**Your objective:**
Track down the lines that contain "recreates" and copy them.

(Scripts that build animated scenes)
§ §
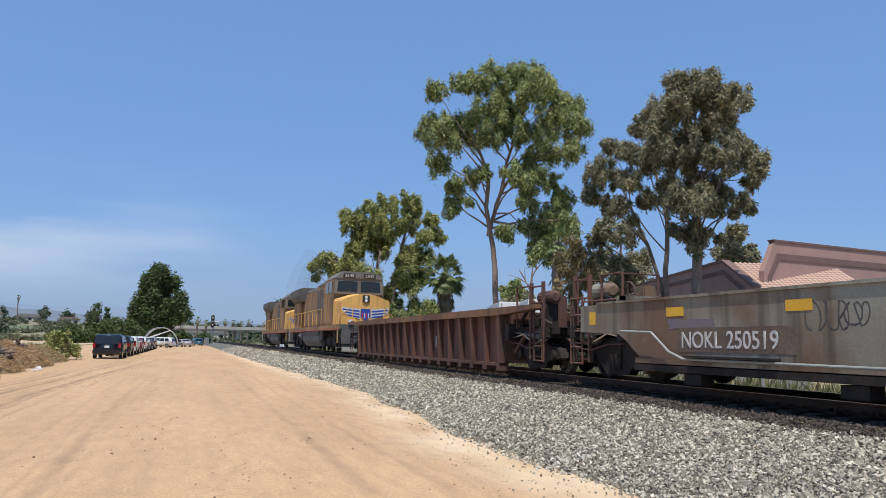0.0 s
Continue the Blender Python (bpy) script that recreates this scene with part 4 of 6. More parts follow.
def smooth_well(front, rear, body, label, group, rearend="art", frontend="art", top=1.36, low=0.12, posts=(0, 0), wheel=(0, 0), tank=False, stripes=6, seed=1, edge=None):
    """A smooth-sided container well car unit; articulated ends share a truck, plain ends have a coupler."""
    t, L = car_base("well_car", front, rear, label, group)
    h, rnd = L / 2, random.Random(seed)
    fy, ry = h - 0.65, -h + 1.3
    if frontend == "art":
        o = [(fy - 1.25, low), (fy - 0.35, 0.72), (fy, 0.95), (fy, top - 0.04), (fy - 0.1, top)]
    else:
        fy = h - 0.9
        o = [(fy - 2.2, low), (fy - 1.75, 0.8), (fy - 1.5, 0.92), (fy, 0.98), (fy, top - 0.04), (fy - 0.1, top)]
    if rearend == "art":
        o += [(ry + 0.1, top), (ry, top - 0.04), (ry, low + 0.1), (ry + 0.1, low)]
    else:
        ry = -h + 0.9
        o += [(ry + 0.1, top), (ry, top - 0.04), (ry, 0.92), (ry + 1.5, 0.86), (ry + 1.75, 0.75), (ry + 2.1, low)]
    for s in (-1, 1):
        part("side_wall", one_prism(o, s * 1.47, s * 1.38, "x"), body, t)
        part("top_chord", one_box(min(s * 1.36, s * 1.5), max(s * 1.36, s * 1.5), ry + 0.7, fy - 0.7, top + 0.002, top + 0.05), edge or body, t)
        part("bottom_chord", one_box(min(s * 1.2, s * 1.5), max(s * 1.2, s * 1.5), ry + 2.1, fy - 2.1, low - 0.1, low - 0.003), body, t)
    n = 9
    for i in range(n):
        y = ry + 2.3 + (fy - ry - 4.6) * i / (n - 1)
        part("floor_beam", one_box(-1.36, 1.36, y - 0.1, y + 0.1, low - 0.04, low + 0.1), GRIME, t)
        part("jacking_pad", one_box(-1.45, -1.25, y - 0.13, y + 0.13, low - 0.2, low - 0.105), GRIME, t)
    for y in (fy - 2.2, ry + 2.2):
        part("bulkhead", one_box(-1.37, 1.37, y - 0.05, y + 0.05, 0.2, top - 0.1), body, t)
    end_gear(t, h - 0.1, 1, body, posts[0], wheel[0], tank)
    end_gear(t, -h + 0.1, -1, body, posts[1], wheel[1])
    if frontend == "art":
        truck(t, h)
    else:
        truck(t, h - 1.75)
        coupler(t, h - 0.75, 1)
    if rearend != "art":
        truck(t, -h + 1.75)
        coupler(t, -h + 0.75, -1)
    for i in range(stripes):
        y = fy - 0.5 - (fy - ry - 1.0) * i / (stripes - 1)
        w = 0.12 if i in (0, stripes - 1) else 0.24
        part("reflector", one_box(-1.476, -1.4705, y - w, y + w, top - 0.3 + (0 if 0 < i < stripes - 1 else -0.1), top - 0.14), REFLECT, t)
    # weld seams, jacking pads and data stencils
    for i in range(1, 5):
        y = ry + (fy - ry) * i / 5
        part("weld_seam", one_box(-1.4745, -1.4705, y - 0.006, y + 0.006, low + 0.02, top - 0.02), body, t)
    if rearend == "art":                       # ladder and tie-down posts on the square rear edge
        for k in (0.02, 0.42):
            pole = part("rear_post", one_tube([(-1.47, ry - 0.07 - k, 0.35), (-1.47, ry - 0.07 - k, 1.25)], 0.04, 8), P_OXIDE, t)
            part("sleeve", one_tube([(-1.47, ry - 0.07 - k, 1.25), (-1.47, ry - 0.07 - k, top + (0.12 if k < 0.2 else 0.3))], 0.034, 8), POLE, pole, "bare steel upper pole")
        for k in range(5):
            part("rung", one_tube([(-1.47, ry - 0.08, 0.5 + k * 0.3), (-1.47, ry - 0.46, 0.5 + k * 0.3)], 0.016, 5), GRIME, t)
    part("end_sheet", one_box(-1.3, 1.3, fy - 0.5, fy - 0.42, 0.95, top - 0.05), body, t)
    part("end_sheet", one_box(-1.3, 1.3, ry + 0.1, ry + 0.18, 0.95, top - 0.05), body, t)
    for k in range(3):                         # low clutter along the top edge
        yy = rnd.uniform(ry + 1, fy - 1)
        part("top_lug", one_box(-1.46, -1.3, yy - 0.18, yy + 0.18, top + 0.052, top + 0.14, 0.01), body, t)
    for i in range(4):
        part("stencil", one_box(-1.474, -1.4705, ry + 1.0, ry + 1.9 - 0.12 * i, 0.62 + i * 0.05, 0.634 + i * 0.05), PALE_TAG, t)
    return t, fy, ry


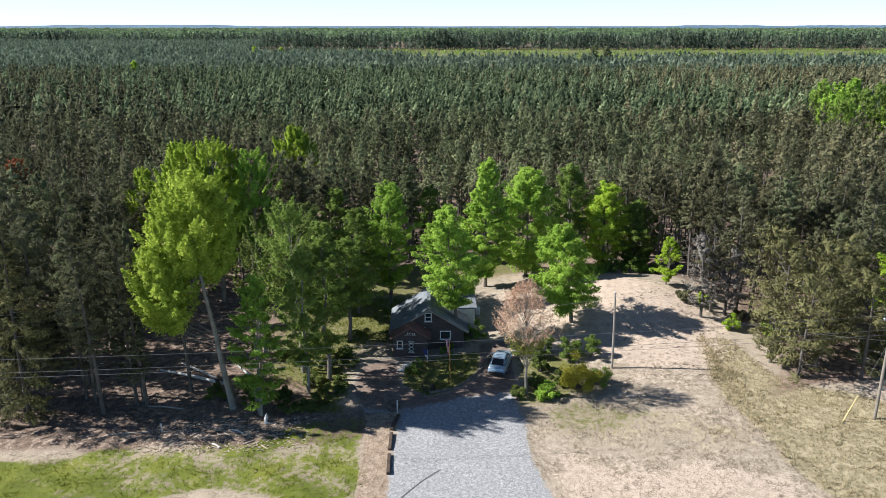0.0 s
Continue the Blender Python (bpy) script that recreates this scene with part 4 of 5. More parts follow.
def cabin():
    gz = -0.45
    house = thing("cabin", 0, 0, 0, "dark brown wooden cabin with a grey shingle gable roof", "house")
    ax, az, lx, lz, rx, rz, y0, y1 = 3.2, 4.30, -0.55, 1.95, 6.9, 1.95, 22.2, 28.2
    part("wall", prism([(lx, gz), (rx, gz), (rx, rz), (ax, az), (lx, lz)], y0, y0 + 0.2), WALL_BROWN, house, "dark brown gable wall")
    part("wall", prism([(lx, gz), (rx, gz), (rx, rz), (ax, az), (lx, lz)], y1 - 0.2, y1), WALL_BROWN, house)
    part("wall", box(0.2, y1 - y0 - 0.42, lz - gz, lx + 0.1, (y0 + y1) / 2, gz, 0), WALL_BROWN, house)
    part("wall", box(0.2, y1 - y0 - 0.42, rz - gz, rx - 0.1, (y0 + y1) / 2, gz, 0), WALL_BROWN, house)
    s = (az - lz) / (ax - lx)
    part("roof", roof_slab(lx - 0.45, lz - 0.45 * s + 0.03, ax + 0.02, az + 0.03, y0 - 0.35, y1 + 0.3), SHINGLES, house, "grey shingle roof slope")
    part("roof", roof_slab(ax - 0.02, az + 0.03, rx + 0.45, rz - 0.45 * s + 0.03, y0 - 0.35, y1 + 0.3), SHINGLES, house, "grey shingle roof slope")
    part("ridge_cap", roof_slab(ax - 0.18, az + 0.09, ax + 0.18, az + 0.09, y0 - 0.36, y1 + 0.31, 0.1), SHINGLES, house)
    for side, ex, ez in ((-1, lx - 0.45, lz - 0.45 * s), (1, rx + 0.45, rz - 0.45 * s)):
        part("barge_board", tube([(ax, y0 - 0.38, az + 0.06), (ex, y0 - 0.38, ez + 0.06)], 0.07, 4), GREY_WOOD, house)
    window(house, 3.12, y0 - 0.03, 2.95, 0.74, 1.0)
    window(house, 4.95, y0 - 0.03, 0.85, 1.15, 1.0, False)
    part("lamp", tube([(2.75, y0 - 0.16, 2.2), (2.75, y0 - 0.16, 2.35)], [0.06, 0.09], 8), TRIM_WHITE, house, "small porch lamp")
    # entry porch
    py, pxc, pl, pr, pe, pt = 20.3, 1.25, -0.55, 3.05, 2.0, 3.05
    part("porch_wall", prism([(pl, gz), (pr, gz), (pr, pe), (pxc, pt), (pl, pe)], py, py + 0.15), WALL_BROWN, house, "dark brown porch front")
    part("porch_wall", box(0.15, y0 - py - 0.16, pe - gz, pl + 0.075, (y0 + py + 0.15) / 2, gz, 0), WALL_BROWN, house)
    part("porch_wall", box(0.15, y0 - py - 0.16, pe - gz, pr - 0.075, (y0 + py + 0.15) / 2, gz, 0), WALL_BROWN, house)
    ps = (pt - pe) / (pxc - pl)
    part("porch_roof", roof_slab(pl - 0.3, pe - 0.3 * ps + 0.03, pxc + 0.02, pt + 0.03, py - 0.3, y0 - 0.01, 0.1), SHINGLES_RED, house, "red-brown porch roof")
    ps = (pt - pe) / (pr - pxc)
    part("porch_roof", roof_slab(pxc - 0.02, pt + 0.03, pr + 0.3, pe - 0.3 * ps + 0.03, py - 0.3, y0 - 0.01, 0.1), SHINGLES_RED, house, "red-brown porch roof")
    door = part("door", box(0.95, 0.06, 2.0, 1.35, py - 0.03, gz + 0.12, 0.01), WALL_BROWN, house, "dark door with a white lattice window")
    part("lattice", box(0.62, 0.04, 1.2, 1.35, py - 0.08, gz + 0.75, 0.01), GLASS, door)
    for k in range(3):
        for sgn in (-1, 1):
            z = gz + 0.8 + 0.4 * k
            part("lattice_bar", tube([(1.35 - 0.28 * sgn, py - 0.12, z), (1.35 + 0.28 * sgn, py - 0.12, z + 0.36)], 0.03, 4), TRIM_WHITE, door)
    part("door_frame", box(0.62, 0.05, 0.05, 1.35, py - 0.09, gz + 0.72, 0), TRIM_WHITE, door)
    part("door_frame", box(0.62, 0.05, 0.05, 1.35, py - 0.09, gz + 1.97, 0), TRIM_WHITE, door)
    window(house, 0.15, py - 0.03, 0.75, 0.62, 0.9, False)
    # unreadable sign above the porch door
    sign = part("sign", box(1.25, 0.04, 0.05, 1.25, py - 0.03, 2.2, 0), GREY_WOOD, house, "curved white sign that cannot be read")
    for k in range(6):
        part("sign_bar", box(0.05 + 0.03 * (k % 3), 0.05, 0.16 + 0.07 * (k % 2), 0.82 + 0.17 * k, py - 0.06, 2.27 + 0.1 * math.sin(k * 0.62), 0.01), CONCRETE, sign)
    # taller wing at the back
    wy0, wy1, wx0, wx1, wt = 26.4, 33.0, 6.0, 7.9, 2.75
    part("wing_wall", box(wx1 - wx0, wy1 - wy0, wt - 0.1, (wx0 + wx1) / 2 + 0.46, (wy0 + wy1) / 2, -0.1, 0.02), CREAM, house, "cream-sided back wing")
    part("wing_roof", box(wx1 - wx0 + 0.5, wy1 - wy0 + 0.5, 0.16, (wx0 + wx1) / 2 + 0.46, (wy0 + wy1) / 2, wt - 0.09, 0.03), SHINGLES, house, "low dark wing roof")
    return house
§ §
**Answer:**
Continue the Blender Python (bpy) script that recreates this scene with part 4 of 6. More parts follow.
Continue the Blender Python (bpy) script that recreates this scene with part 4 of 5. More parts follow.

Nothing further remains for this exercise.